§ **Aim**: Only the lines from the one holding "Continue the Blender" through the one holding "0.25, coat=0.3, spec=0.2)" are to be retyped, exactly as they appear, with both boundary lines included.
--*--
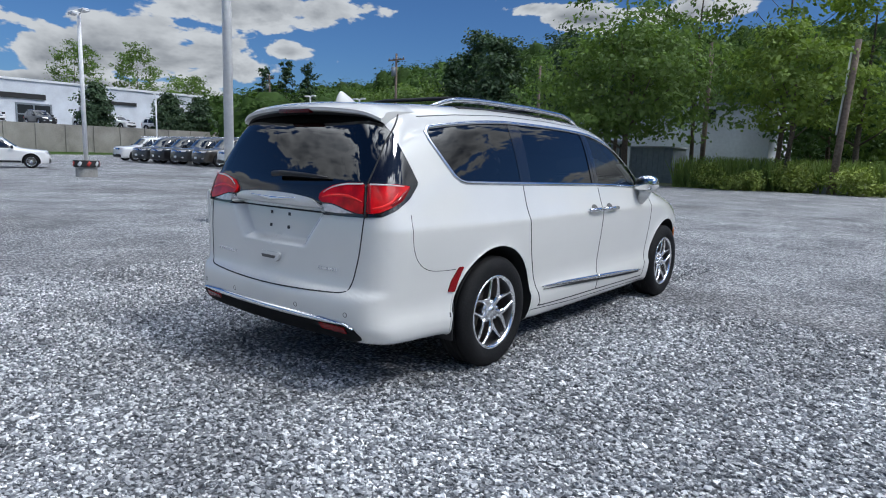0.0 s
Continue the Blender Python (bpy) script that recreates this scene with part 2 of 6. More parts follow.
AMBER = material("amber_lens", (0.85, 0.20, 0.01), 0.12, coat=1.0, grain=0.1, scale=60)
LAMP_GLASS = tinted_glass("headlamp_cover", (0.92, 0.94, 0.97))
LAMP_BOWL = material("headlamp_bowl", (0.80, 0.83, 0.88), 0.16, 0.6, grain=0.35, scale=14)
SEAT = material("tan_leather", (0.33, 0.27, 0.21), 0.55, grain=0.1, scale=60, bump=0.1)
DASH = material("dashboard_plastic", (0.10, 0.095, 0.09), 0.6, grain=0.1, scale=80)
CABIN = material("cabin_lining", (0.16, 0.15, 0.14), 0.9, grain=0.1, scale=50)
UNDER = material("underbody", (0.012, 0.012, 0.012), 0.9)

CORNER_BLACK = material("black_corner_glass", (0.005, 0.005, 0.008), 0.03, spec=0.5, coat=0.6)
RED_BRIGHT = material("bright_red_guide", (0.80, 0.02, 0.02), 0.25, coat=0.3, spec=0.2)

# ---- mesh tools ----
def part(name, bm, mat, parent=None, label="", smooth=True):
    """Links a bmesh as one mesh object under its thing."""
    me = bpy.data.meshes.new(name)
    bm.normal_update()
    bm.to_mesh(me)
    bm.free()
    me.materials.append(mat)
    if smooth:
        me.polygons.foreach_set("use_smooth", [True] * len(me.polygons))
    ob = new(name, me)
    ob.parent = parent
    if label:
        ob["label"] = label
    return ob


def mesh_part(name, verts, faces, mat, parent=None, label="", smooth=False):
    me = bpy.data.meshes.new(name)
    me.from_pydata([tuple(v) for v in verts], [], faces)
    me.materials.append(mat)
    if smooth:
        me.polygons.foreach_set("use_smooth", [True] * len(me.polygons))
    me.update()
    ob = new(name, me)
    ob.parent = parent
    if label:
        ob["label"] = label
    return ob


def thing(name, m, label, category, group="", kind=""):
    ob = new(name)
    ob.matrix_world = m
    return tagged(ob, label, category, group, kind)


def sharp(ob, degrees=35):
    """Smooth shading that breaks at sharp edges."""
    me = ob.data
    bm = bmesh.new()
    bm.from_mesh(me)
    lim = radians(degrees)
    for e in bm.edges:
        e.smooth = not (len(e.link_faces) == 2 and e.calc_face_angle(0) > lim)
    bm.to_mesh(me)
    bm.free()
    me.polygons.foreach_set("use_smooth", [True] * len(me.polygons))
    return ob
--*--
§ **Expected answer**:
Continue the Blender Python (bpy) script that recreates this scene with part 2 of 6. More parts follow.
AMBER = material("amber_lens", (0.85, 0.20, 0.01), 0.12, coat=1.0, grain=0.1, scale=60)
LAMP_GLASS = tinted_glass("headlamp_cover", (0.92, 0.94, 0.97))
LAMP_BOWL = material("headlamp_bowl", (0.80, 0.83, 0.88), 0.16, 0.6, grain=0.35, scale=14)
SEAT = material("tan_leather", (0.33, 0.27, 0.21), 0.55, grain=0.1, scale=60, bump=0.1)
DASH = material("dashboard_plastic", (0.10, 0.095, 0.09), 0.6, grain=0.1, scale=80)
CABIN = material("cabin_lining", (0.16, 0.15, 0.14), 0.9, grain=0.1, scale=50)
UNDER = material("underbody", (0.012, 0.012, 0.012), 0.9)

CORNER_BLACK = material("black_corner_glass", (0.005, 0.005, 0.008), 0.03, spec=0.5, coat=0.6)
RED_BRIGHT = material("bright_red_guide", (0.80, 0.02, 0.02), 0.25, coat=0.3, spec=0.2)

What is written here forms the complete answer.